E.     Indeed, they chose to hear what they wanted to hear, as if telling the seers to stop seeing any more visions of God (Isa. 30:10a) and the prophets to cease giving them visions of what is right (Isa. 30:10b) as they wanted to hear pleasant things even if they were false, Isa. 30:10c. (E. J. Young, The Book of Isaiah, 1974, v. II, p. 345)

F.     The pro-Egypt people had thus told God's prophets to leave their way in life, to get off of their path in life and to stop confronting them with the Holy One of Israel, the Lord Himself, Isaiah 30:11!
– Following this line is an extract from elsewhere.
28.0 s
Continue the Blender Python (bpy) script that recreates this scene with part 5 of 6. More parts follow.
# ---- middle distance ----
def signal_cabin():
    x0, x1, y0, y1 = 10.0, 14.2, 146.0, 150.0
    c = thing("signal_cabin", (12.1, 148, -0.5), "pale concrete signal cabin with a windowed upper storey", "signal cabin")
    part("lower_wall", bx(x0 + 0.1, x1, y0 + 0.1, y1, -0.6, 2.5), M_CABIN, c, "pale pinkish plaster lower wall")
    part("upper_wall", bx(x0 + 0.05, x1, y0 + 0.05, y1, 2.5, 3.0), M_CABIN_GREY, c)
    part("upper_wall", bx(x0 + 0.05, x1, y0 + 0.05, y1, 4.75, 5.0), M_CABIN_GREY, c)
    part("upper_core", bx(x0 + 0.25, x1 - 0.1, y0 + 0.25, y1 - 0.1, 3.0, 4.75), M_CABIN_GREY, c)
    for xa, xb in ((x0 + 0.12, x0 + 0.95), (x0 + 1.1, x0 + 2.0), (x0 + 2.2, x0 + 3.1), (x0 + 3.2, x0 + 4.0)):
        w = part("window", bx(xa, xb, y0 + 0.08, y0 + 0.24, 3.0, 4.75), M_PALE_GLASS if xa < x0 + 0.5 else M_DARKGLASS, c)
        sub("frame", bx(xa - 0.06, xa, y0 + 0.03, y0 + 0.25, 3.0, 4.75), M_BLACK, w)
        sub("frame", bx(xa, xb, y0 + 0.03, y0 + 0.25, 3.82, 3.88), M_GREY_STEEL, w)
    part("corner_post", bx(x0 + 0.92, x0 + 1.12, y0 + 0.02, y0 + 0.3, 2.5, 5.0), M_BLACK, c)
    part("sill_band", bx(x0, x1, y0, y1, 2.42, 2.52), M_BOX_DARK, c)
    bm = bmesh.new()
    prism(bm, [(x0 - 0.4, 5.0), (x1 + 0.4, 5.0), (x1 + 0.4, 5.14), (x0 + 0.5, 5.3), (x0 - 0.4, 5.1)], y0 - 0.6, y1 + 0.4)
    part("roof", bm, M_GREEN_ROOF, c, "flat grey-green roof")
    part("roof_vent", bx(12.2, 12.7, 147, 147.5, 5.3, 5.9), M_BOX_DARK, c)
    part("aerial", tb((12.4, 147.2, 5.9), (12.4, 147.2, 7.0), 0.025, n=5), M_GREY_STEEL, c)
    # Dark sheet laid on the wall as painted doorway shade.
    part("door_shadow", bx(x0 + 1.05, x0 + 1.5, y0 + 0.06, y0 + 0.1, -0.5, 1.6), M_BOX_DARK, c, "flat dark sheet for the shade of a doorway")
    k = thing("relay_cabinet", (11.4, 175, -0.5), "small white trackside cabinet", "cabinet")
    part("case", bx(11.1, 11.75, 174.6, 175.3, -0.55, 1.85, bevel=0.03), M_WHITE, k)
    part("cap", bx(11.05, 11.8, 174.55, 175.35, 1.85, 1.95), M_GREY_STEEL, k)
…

G.    However, regardless of their rejection of the message of Him, the Holy One of Israel warned that since the pro-Egypt party relied on oppression and deceit, that sin would backfire: it would become to them like a high wall that is cracked and bulging and suddenly collapses, breaking into pieces like pottery shards so small that not a fragment could be used for taking coals from a hearth or for scooping water from a cistern, Isa. 30:12-14.

H.    God had wanted Judah to rely on Him in repentance, faith and rest, but she had refused, Isa. 30:15.  Instead, she said she would flee from invading Assyrians on swift horses (Isaiah 30:16a), so God predicted she would indeed flee before swift pursuers, fleeing in great terror until little was left of them, Isaiah 30:16b-17.
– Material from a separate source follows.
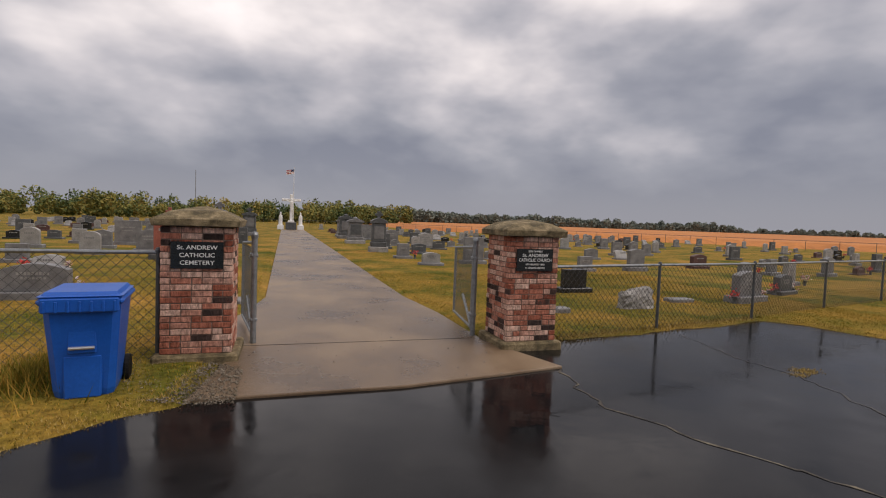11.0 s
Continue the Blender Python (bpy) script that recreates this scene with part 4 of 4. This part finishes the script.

I.       Conversely, the Lord wanted to be gracious to Judah, to show her compassion, for He was a God of justice Who blessed all who waited in faith for Him versus trying to handle their insecurities their way, Isa. 30:18.

 

Lesson: For trying to handle their fear of invading Assyria not by trusting the Lord or heeding His Word, but by rebelliously choosing their own view of reality and making an alliance with a crumbling Egypt, the pro-Egypt party would be haplessly shamed for their errant alliance and terrorized by the very Assyrian invaders they had dreaded.

 

Application: May we handle insecurity by trusting in God so as to rest versus tragically relying on human effort.